As record-breaking heat waves sweep across the northern hemisphere, accurate measurements of the pollutants in our atmosphere is even more critical to assessing the impact of climate change. A new NASA satellite, to be launched in 2022 by Maxar Technologies, will carry an instrument that will monitor air pollutants during daylight hours across the North American continent. Once in orbit, the Tropospheric Emissions: Monitoring Pollution (TEMPO) satellite will collect high-resolution measurements of ozone, nitrogen dioxide and other pollutants, data which will revolutionize air quality forecasts. Smithsonian Astrophysical Observatory Physicist Kelly Chance is the principle investigator leading TEMPO.

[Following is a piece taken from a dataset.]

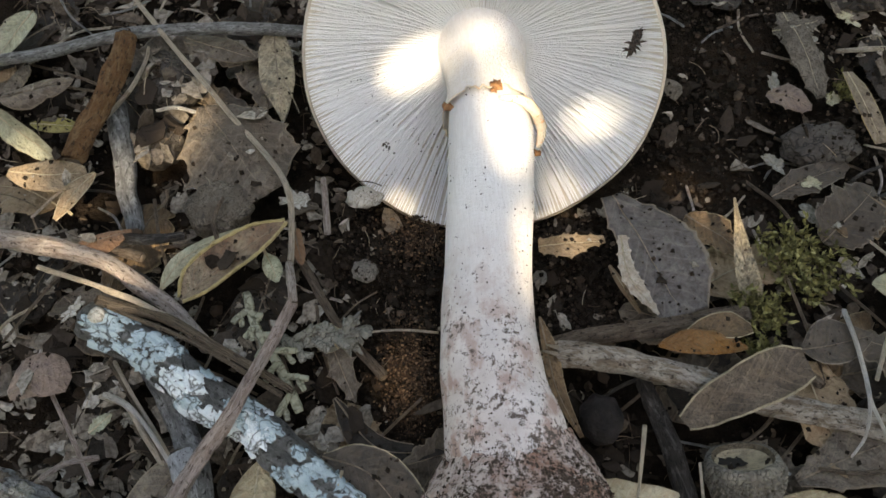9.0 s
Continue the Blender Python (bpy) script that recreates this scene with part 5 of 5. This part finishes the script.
# acorn cups, galls and stones
acorn_cup((4.98, 6.05, 0.45), 0.8, -52, 8, "grey scaly acorn cup with a small dark opening", 1.5, True)
acorn_cup((-9.34, 4.34, -0.15), 0.91, 52, 25, "large hollow acorn cup opening upward", 0.95)
acorn_cup((-2.0, 3.85, 0.20), 0.82, -68, 8, "scaly brown acorn cup lying on its side", 1.3)
lump("gall", (-6.76, 13.14, -0.25), 0.85, 0.72, GALL, "grey brown rounded oak gall")
lump("stone", (-8.66, 17.69, -0.70), 1.06, 0.97, STONE_DARK, "dark earth covered stone")
lump("acorn", (2.31, 7.30, -0.40), 0.51, 0.58, ACORN_DARK, "dark shrivelled acorn beside the stem")
lump("stone", (-3.09, 11.55, -0.90), 0.33, 0.30, STONE_PALE, "small pale stone on the soil")
lump("clod", (9.65, 14.91, -1.00), 1.03, 0.71, STONE_DARK, "dark clod of damp earth")
lump("clod", (-8.77, 15.59, -0.80), 0.70, 0.70, STONE_DARK, "dark clod of damp earth")
lump("pebble", (1.38, 11.20, -1.00), 0.19, 0.19, STONE_PALE, "tiny pale pebble on soil")
lump("clod", (-0.43, 7.23, -1.00), 0.20, 0.20, STONE_DARK, "small clod of dark earth")
lump("acorn", (8.50, 1.95, -0.30), 0.71, 0.65, ACORN_DARK, "dark smooth acorn under a leaf")
lump("gall", (4.96, 0.99, 0.10), 0.62, 0.39, LEAF_MOTTLED, "pale speckled oak gall on litter")
lump("gall", (8.29, 3.35, 0.10), 0.36, 0.48, GALL_YELLOW, "yellowish gall showing through a torn leaf")
lump("pebble", (-3.20, 2.69, 0.35), 0.28, 0.23, STONE_PALE, "flat grey pebble on the lichen branch")
bud((1.51, 2.58, 0.10), (1.61, 0.93, -0.10))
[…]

The TEMPO mission will examine what is in the air we breathe with more detail and precision than ever before by creating a revolutionary new dataset of atmospheric chemistry measurements from space.
TEMPO will settle into a geostationary orbit approximately 22,000 miles above Earth’s equator, a vantage point that will enable it to monitor daily variations in ozone, nitrogen dioxide, and other key elements of air pollution from the Atlantic to the Pacific, and from Mexico City and the Yucatan Peninsula to the Canadian oil sands. TEMPO will resolve pollution levels to regions of several square miles—far better than the currently existing limits of about 100 square miles.

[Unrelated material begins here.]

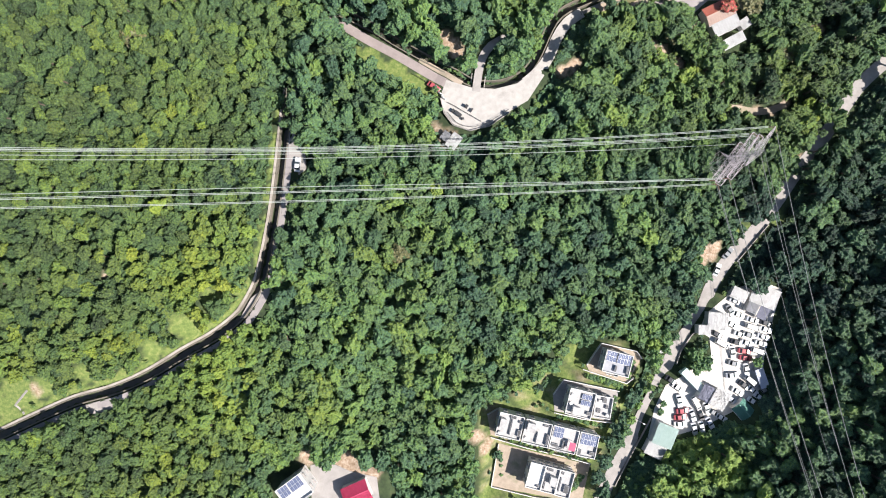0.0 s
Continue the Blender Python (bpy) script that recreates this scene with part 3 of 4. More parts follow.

The TEMPO instrument is a grating spectrometer, sensitive to visible and ultraviolet wavelengths of light, and will be attached to the Earth-facing side of the satellite. This will allow TEMPO to maintain a constant view of North America so that the instrument’s light-collecting mirror can make a complete east to west scan each and every hour of the day, measuring sunlight reflected and scattered from the Earth’s surface and atmosphere and providing spectra daily atmospheric chemistry cycles.

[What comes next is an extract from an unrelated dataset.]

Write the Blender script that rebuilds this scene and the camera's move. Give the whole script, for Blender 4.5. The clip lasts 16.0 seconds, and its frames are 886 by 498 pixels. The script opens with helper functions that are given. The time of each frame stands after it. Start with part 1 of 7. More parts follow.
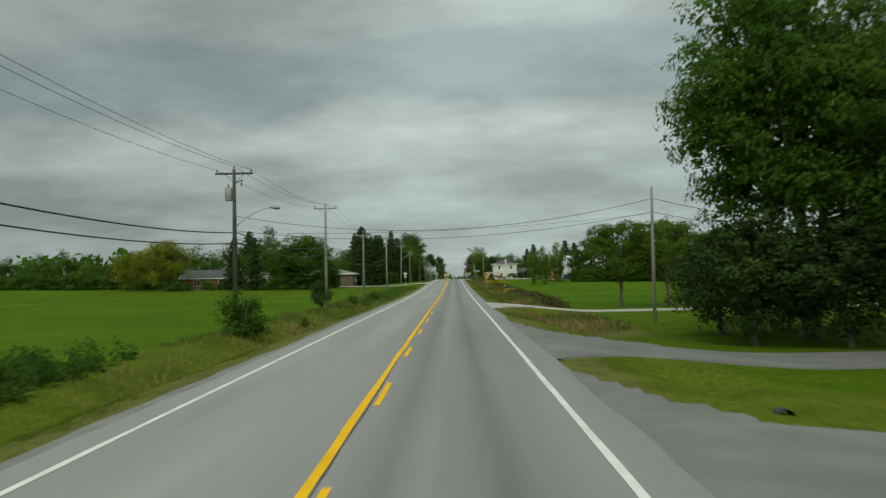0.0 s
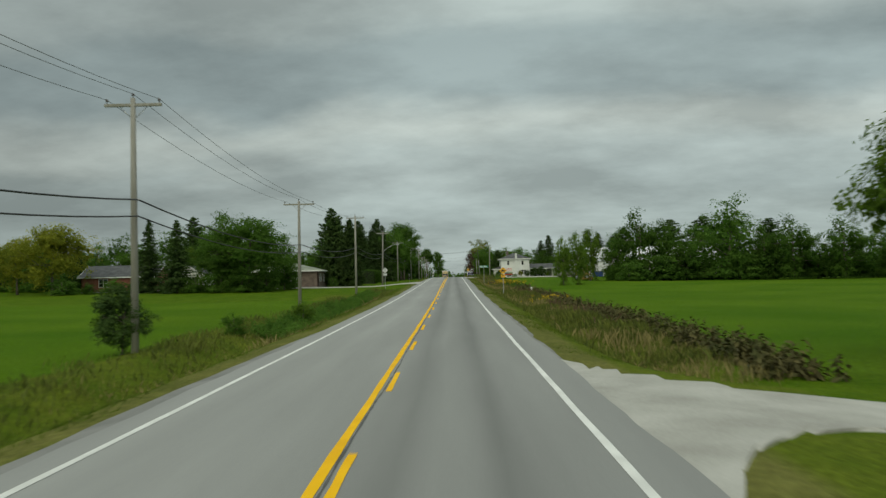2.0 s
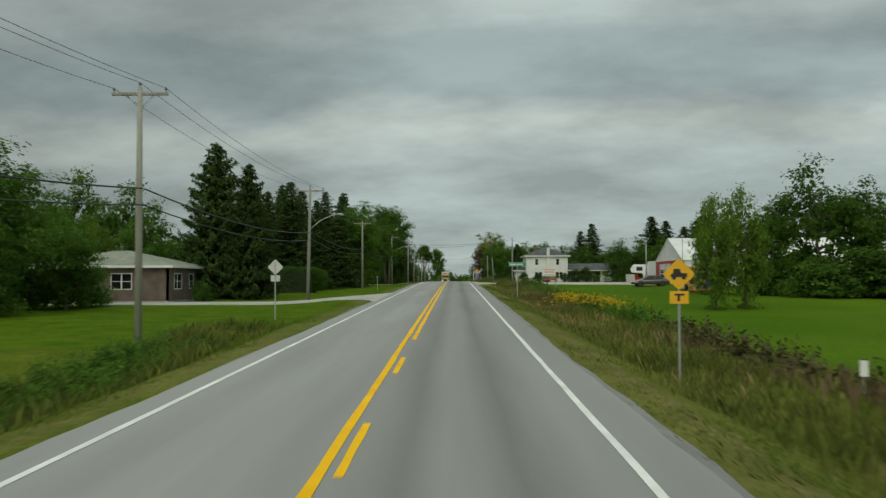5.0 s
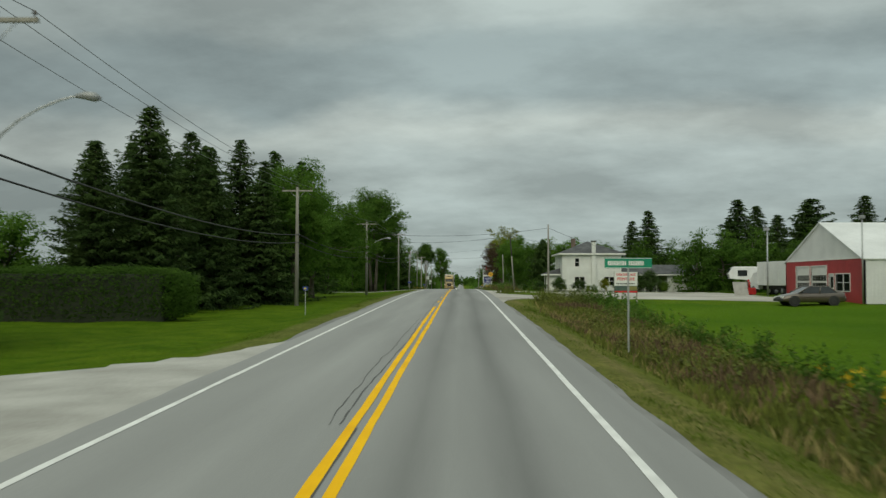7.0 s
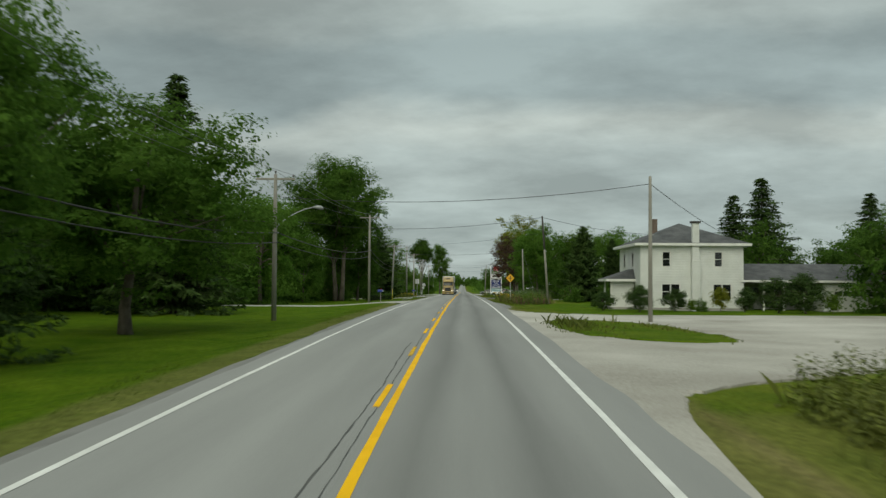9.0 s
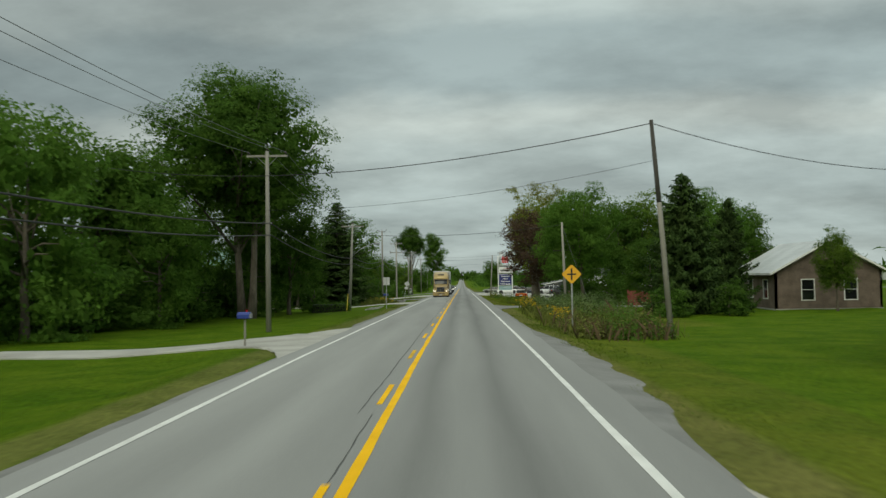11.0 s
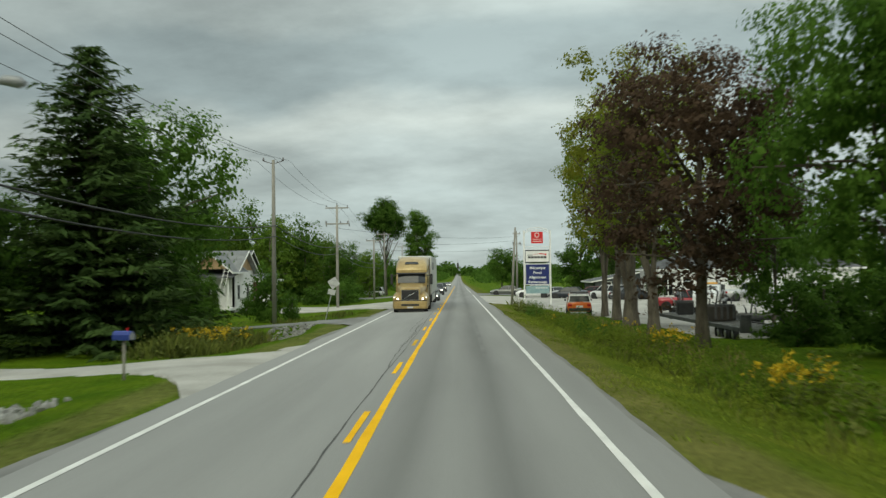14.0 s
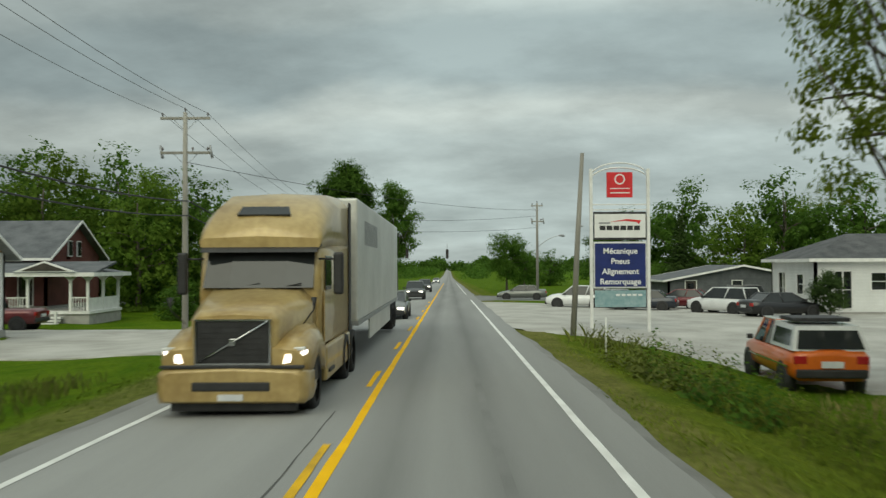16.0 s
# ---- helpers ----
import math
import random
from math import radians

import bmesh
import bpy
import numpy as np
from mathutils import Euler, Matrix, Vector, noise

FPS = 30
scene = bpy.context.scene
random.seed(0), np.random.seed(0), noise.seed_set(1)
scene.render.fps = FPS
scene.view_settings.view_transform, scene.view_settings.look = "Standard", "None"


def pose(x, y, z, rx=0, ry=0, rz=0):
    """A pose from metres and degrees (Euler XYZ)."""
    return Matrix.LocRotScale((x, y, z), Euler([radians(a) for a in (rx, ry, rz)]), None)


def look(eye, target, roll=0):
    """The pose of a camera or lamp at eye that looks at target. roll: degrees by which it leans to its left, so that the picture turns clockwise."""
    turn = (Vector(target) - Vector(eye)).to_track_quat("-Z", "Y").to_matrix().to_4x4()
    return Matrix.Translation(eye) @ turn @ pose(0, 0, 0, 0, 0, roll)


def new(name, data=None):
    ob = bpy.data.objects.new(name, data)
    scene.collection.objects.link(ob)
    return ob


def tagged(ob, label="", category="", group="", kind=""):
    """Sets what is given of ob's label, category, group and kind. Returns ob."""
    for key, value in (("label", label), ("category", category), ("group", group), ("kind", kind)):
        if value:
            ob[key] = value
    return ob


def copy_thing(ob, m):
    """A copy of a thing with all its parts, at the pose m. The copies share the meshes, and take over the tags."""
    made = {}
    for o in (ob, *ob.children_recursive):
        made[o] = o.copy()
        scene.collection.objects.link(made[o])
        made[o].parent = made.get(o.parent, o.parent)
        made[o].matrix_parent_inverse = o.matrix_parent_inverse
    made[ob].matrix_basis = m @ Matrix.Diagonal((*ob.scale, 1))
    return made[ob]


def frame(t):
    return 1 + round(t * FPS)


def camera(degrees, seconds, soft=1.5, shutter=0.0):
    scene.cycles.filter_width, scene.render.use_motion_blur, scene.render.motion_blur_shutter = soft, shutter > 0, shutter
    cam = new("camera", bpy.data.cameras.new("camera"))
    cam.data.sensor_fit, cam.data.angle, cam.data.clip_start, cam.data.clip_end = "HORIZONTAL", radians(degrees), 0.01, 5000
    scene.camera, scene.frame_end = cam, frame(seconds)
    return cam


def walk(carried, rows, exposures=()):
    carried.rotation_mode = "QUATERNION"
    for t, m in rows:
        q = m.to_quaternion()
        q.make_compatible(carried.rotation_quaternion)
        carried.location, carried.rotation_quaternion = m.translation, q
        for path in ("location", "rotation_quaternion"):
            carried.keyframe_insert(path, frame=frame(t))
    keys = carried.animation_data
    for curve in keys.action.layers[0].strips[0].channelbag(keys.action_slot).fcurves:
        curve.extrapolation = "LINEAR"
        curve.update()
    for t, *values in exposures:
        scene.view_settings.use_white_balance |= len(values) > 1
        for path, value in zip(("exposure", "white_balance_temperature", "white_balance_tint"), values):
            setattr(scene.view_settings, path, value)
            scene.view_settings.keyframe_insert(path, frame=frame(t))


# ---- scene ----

The instrument’s optical system resolution is a few square miles per pixel, which will allow it to track pollution outside of concentrated urban areas. TEMPO’s dataset showing daily (and hourly) variations in the concentrations of pollutants will enable researchers, air quality managers, policy makers, and public citizens to better monitor the changing “chemical weather” locally, regionally, and across the continent.
While ozone is a major protector of life on Earth and filters out harmful ultraviolet radiation, it is also a greenhouse gas and major air pollutant. TEMPO’s new stream of data will provide near-real-time air quality products that will be made publicly available, and will help improve air quality forecasting. TEMPO will also enable researchers to improve pollution emission inventories, monitor population exposure, and evaluate effective emission-control strategies.
TEMPO will join two other pollution-monitoring satellites when they are launched—one from Europe (Sentinel 4) and one from Asia (GEMS). The three instruments together will form a global GEO constellation for air quality monitoring later this decade and next, including a major focus on intercontinental pollution transport across the Atlantic and Pacific oceans.
The TEMPO mission, a collaboration between NASA and the Smithsonian Astrophysical Observatory, is supported by the NASA Space Mission Directorate.
A network of museums and public gardens is being built across the country by the TEMPO program to engage learners in hands-on activities and develop their citizen science skills, enabling them to contribute quantitative and qualitative data on local air quality impact to the overall scientific community. A prototype ozone garden exhibit was established at the Virginia Living Museum (VLM) in partnership with NASA Langley, and has served as a site to formatively evaluate garden planting and exhibit display protocols, hands-on interpretive activities, and citizen science data collection.